Stated exercise: Set the data down again, exactly as it reads, but without the pictures.
------ Data segment
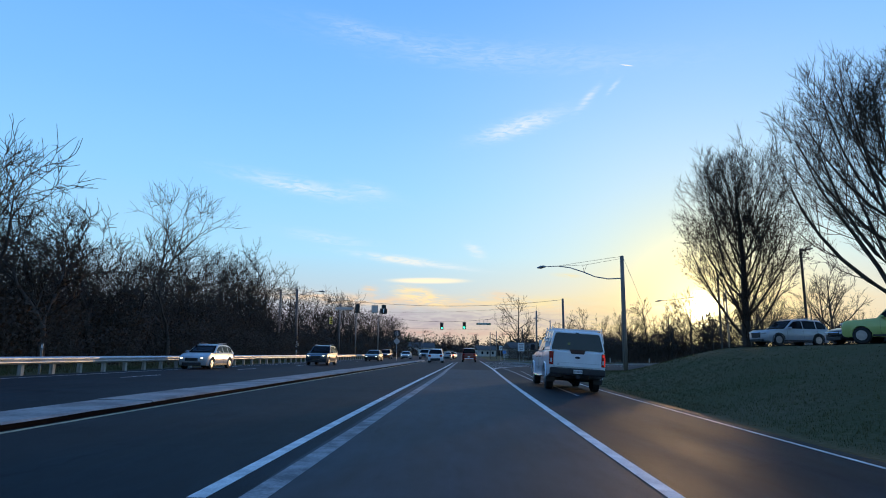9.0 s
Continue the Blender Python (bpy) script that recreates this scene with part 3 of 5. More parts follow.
WOOD_LABEL = "bare grey-brown deciduous tree at the wood's edge"
protos = []
rw = random.Random(11)
for seed, h, trunk, splay, up, rad, crook in (
        (26, 12.6, 0.26, 0.42, 0.16, 0.19, 0.15), (28, 11.6, 0.2, 0.5, 0.14, 0.19, 0.19), (29, 13.2, 0.34, 0.38, 0.18, 0.21, 0.14), (31, 11.4, 0.16, 0.46, 0.2, 0.17, 0.17),
        (32, 13.0, 0.3, 0.34, 0.22, 0.18, 0.13), (36, 12.0, 0.22, 0.56, 0.12, 0.22, 0.19), (37, 11.6, 0.14, 0.4, 0.24, 0.16, 0.17), (41, 12.4, 0.28, 0.46, 0.15, 0.19, 0.2)):
    protos.append(tree_proto("tree", fork(h, seed, trunk, 5, splay, up, rad, crook, 3, 0.02), BARK, WOOD_LABEL))
leans = []
for src in protos:
    vs = src.children[1].data.vertices
    leans.append(math.atan2(sum(v.co.y for v in vs), sum(v.co.x for v in vs)))
spots = []
for row, (r0, r1, step) in enumerate(((-22.5, -26, 3.7), (-27, -33, 3.4), (-34, -42, 3.9), (-44, -58, 6.5))):
    y = -16.0 + row
    while y < 330 - row * 20:
        spots.append((bend(y) + rw.uniform(r0, r1), y + rw.uniform(-1.5, 1.5), row))
        y += step * rw.uniform(0.7, 1.3) * (1.0 if y < 215 else 1.5)
wood_n = 0
for x, y, row in spots:
    if abs(y - 185) < 5 and row < 2:
        continue
    kind = rw.randrange(8)
    src = protos[kind]
    turn = math.degrees(rw.uniform(0.5, 1.5) * math.pi - leans[kind]) if row == 0 else rw.uniform(0, 360)
    s = rw.uniform(0.86, 1.05) * (0.95 if y < 63 else 0.96 if 142 < y < 172 else 1.02 if 178 < y < 195 else 1.1 if 195 < y < 214 else 1.0)
    x -= 4.5 if 198 < y < 224 else 0.0
    m = pose(x, y, land(x, y), rw.uniform(-3, 3), rw.uniform(-3, 3), turn) @ Matrix.Diagonal((s, s, s, 1))
    ob = copy_thing(src, Matrix.Identity(4))
    ob.matrix_basis = m
    ob["group"] = "trees of the roadside wood"
for src in protos:
    src.matrix_basis = pose(bend(60) - 70 - 3 * protos.index(src), 60 + 9 * protos.index(src), 0)
    src["group"] = "trees of the roadside wood"

# tall pale tree standing out of the wood
pale = tree_proto("tree", fork(20.2, 71, 0.4, 5, 0.5, 0.1, 0.27, 0.1, 4, 0.022), BARK_PALE, "tall bare tree with pale mottled bark")
pale.children[1].data.materials[0] = BARK
pale.matrix_basis = pose(-29.8, 186.3, land(-29.8, 186.3), 0, 0.5, 40) @ Matrix.Diagonal((1.12, 1.12, 1, 1))

# taller tree leaning out over the wood's edge
tall = copy_thing(protos[5], Matrix.Identity(4))
tall.matrix_basis = pose(-24.2, 107.0, land(-24.2, 107.0), 0, 4, 130) @ Matrix.Diagonal((1.2, 1.2, 1.22, 1))
tall["group"] = "trees of the roadside wood"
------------
Full output:
9.0 s
Continue the Blender Python (bpy) script that recreates this scene with part 3 of 5. More parts follow.
WOOD_LABEL = "bare grey-brown deciduous tree at the wood's edge"
protos = []
rw = random.Random(11)
for seed, h, trunk, splay, up, rad, crook in (
        (26, 12.6, 0.26, 0.42, 0.16, 0.19, 0.15), (28, 11.6, 0.2, 0.5, 0.14, 0.19, 0.19), (29, 13.2, 0.34, 0.38, 0.18, 0.21, 0.14), (31, 11.4, 0.16, 0.46, 0.2, 0.17, 0.17),
        (32, 13.0, 0.3, 0.34, 0.22, 0.18, 0.13), (36, 12.0, 0.22, 0.56, 0.12, 0.22, 0.19), (37, 11.6, 0.14, 0.4, 0.24, 0.16, 0.17), (41, 12.4, 0.28, 0.46, 0.15, 0.19, 0.2)):
    protos.append(tree_proto("tree", fork(h, seed, trunk, 5, splay, up, rad, crook, 3, 0.02), BARK, WOOD_LABEL))
leans = []
for src in protos:
    vs = src.children[1].data.vertices
    leans.append(math.atan2(sum(v.co.y for v in vs), sum(v.co.x for v in vs)))
spots = []
for row, (r0, r1, step) in enumerate(((-22.5, -26, 3.7), (-27, -33, 3.4), (-34, -42, 3.9), (-44, -58, 6.5))):
    y = -16.0 + row
    while y < 330 - row * 20:
        spots.append((bend(y) + rw.uniform(r0, r1), y + rw.uniform(-1.5, 1.5), row))
        y += step * rw.uniform(0.7, 1.3) * (1.0 if y < 215 else 1.5)
wood_n = 0
for x, y, row in spots:
    if abs(y - 185) < 5 and row < 2:
        continue
    kind = rw.randrange(8)
    src = protos[kind]
    turn = math.degrees(rw.uniform(0.5, 1.5) * math.pi - leans[kind]) if row == 0 else rw.uniform(0, 360)
    s = rw.uniform(0.86, 1.05) * (0.95 if y < 63 else 0.96 if 142 < y < 172 else 1.02 if 178 < y < 195 else 1.1 if 195 < y < 214 else 1.0)
    x -= 4.5 if 198 < y < 224 else 0.0
    m = pose(x, y, land(x, y), rw.uniform(-3, 3), rw.uniform(-3, 3), turn) @ Matrix.Diagonal((s, s, s, 1))
    ob = copy_thing(src, Matrix.Identity(4))
    ob.matrix_basis = m
    ob["group"] = "trees of the roadside wood"
for src in protos:
    src.matrix_basis = pose(bend(60) - 70 - 3 * protos.index(src), 60 + 9 * protos.index(src), 0)
    src["group"] = "trees of the roadside wood"

# tall pale tree standing out of the wood
pale = tree_proto("tree", fork(20.2, 71, 0.4, 5, 0.5, 0.1, 0.27, 0.1, 4, 0.022), BARK_PALE, "tall bare tree with pale mottled bark")
pale.children[1].data.materials[0] = BARK
pale.matrix_basis = pose(-29.8, 186.3, land(-29.8, 186.3), 0, 0.5, 40) @ Matrix.Diagonal((1.12, 1.12, 1, 1))

# taller tree leaning out over the wood's edge
tall = copy_thing(protos[5], Matrix.Identity(4))
tall.matrix_basis = pose(-24.2, 107.0, land(-24.2, 107.0), 0, 4, 130) @ Matrix.Diagonal((1.2, 1.2, 1.22, 1))
tall["group"] = "trees of the roadside wood"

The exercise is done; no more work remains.